No budismo tibetano, eclipses são vistos como oportunidades raras de purificação cármica. Mosteiros organizam cerimônias coletivas e retiros para aproveitar a energia transformadora do evento. Há também instruções específicas sobre práticas de jejum e posturas de devoção voltadas ao acúmulo de mérito.
No zen-budismo, embora o simbolismo seja menos ritualizado, os eclipses são percebidos como momentos de introspecção profunda. A sombra temporária do Sol ou da Lua é interpretada como metáfora da mente ofuscada pela ignorância, sendo o retorno da luz uma representação do despertar da consciência.
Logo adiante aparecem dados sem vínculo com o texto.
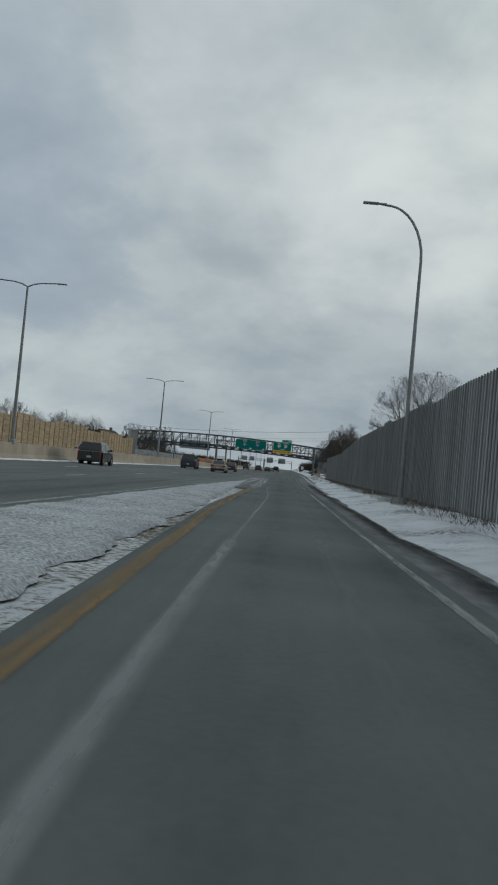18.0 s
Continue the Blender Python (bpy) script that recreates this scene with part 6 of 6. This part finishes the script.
suv(on_lane(-16, 250, 180), P_SILVER, "silver car in the opposite lanes")
sedan(on_lane(-20, 262, 180), P_TAN, "pale sedan in the opposite lanes")
suv(on_lane(-17, 300, 180), P_SILVER, "silver car in the opposite lanes")
sedan(on_lane(-16, 430, 180), P_SILVER, "pale sedan in the opposite lanes")


def semi_truck(m):
    """A white tractor with a sleeper cab and its box trailer, nose at +y."""
    t = thing("semi_truck", "white lorry tractor with a sleeper cab", "lorry", "vehicles")
    white = paint("white lorry paint", (0.72, 0.73, 0.74))
    bm = B()
    loft(bm, [section(-1.3, 2.35, 0.75, 3.0), section(-1.2, 2.4, 0.7, 3.65), section(0.2, 2.4, 0.7, 3.75), section(0.9, 2.35, 0.7, 2.95)])
    part("cab", bm, white, t)
    bm = B()
    loft(bm, [section(0.85, 2.3, 0.6, 2.1), section(2.4, 2.15, 0.55, 1.85), section(2.75, 1.8, 0.6, 1.6)])
    part("bonnet", bm, white, t)
    bm = B()
    prism(bm, [(0.915, 2.1), (0.93, 2.9), (0.90, 2.9), (0.89, 2.1)], -1.05, 1.05, "x")
    part("windscreen", bm, M["car_glass"], t)
    for sx in (-1, 1):
        bm = B()
        box(bm, sx * 1.2 - 0.02, sx * 1.2 + 0.02, 0.1, 0.75, 2.0, 2.7, None, 0.01)
        part("side_window", bm, M["car_glass"], t)
        bm = B()
        box(bm, sx * 1.35 - 0.1, sx * 1.35 + 0.1, 0.8, 0.95, 1.8, 2.6, None, 0.03)
        part("mirror", bm, M["trim_black"], t)
        for y in (1.9, -1.6, -2.8):
            add_wheel(t, sx * 1.05, y, 0.5)
    bm = B()
    box(bm, -0.9, 0.9, 2.76, 2.80, 0.8, 1.5, None, 0.02)
    part("grille", bm, M["chrome"], t)
    bm = B()
    box(bm, -0.45, 0.45, -3.6, -1.2, 0.75, 0.95, None, 0.02)
    part("chassis", bm, M["trim_black"], t)
    t.matrix_basis = m
    r = thing("box_trailer", "long white box trailer with a small dark emblem", "trailer", "vehicles")
    bm = B()
    box(bm, -1.28, 1.28, -15.8, -1.75, 1.15, 3.95, None, 0.03)
    part("box", bm, M["trailer"], r)
    bm = B()
    box(bm, -1.29, 1.29, -15.82, -1.73, 1.05, 1.2, None, 0.01)
    part("lower_rail", bm, M["galv"], r)
    for sx in (-1, 1):
        for k in range(3):
            bm = B()
            box(bm, sx * 1.285 - 0.004, sx * 1.285 + 0.004, -4.4 - 0.1 * k, -3.4 - 0.1 * k, 3.1 - 0.22 * k, 3.22 - 0.22 * k)
            part("emblem", bm, M["black"], r)
        for y in (-14.6, -13.4):
            add_wheel(r, sx * 1.0, y, 0.5)
    bm = B()
    box(bm, -1.1, 1.1, -15.3, -12.8, 0.75, 1.05, None, 0.02)
    part("bogie", bm, M["trim_black"], r)
    r.matrix_basis = m


semi_truck(on_lane(-22.0, 207, 180))
semi_truck(on_lane(-20.5, 512, 180))


# ---- buildings and wires ----
def house(x, y, w, d, eave, ridge, turn, wall, label, windows=3):
    t = thing("house", label, "house")
    bm = B()
    box(bm, -w / 2, w / 2, -d / 2, d / 2, -0.6, eave)
    prism(bm, [(-d / 2, eave), (d / 2, eave), (0, ridge - 0.1)], -w / 2, w / 2, "x")
    part("wall", bm, M[wall], t)
    bm = B()
    for s in (-1, 1):
        prism(bm, [(s * (d / 2 + 0.4), eave - 0.15), (s * (d / 2 + 0.4), eave + 0.02), (0, ridge + 0.1), (0, ridge - 0.08)], -w / 2 - 0.35, w / 2 + 0.35, "x")
    roof = part("roof", bm, M["roof_dark"], t)
    bm = B()
    box(bm, w * 0.2, w * 0.2 + 0.7, -0.35, 0.35, ridge - 0.8, ridge + 0.9, None, 0.02)
    part("chimney", bm, M["brick"], roof)
    for s in (-1, 1):
        for k in range(windows):
            xx = -w / 2 + (k + 0.5) * w / windows
            bm = B()
            box(bm, xx - 0.6, xx + 0.6, s * d / 2 - 0.04, s * d / 2 + 0.05, eave - 1.8, eave - 0.5, None, 0.02)
            wd = part("window", bm, M["white_sign"], t)
            bm = B()
            box(bm, xx - 0.5, xx + 0.5, s * (d / 2 + 0.055) - 0.01, s * (d / 2 + 0.055) + 0.01, eave - 1.7, eave - 0.6)
            part("pane", bm, M["car_glass"], wd)
    t.matrix_basis = pose(x, y, height_at(x, y), 0, 0, turn)


house(-44, 208, 26, 10, 4.8, 6.9, 90, "brick", "long low building with a dark roof behind the wall", 6)
house(44, 118, 13, 9, 2.5, 4.3, -60, "siding", "house with a dark gabled roof behind the noise wall")
house(56, 96, 12, 9, 2.6, 4.4, -20, "siding", "house with a dark roof among trees")
house(-50, 452, 11, 8, 4.0, 7.0, 80, "brick", "house with a steep gable beyond the far wall")
house(-48, 470, 10, 8, 3.6, 6.0, 100, "siding", "house beyond the far wall")


def picket_fence():
    t = thing("fence", "grey picket fence beyond the far lanes", "fence", kind="structure")
    bm = B()
    box(bm, -0.02, 0.02, 0.01, 0.12, 0, 2.6)
    first = part("picket", bm, M["board"], t)
    for k in range(285):
        m = pose(WALL_X + 0.5, 393 + k * 0.42, 0.1)
        if k == 0:
            first.matrix_basis = m
        else:
            share("picket", first.data, t, m)


picket_fence()


def power_line():
    rows = [(-80, 640), (26, 620), (120, 610)]
    for x, y in rows:
        t = thing("utility_pole", "wooden utility pole with a cross-arm", "utility pole")
        bm = B()
        tube(bm, [(0, 0, -0.5), (0, 0, 17)], [0.18, 0.12], 8)
        part("pole", bm, M["wood_pole"], t)
        bm = B()
        bar(bm, (0, -1.2, 16.2), (0, 1.2, 16.2), 0.12, 0.12)
        part("cross_arm", bm, M["wood_pole"], t)
        t.matrix_basis = pose(x, y, height_at(x, y))
    for (xa, ya), (xb, yb) in zip(rows, rows[1:]):
        for dz, dy in ((16.3, -1.1), (16.3, 1.1), (13.0, 0), (11.8, 0)):
            bm = B()
            pts = []
            for k in range(13):
                u = k / 12
                za, zb = height_at(xa, ya), height_at(xb, yb)
                pts.append((xa + (xb - xa) * u, ya + (yb - ya) * u + dy, dz + za + (zb - za) * u - 1.6 * (1 - (2 * u - 1) ** 2)))
            tube(bm, pts, 0.03, 5)
            tagged(part("power_cable", bm, M["wire"]), "black overhead cable across the motorway", "cable")


power_line()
Essa perspectiva espiritual não entra em conflito com o entendimento astronômico do fenômeno, mas o complementa, oferecendo uma abordagem contemplativa à experiência do eclipse. Dessa forma, o budismo integra ciência e espiritualidade, utilizando os eclipses como gatilhos para a transformação interior e o cultivo da sabedoria.
Conclusão

A interpretação dos eclipses por diferentes culturas ao longo da história revela a riqueza do imaginário humano diante do desconhecido. De dragões devoradores de luz a batalhas cósmicas entre deuses, os eclipses foram vistos como momentos de ruptura, de renovação e de conexão com o sagrado. Em muitos casos, essas interpretações moldaram práticas religiosas, rituais sociais e decisões políticas.
Com o avanço da astronomia, o mistério deu lugar à previsibilidade, mas a beleza e o impacto simbólico dos eclipses permanecem vivos. Eles ainda nos convidam a olhar para o céu com reverência e curiosidade, lembrando que ciência e espiritualidade podem coexistir na experiência humana do universo.
Entender como diferentes culturas interpretam os eclipses é também valorizar a diversidade de perspectivas e a capacidade humana de atribuir significado ao cosmos. Assim, cada eclipse continua sendo um espetáculo universal — tanto científico quanto simbólico — que nos une sob o mesmo céu.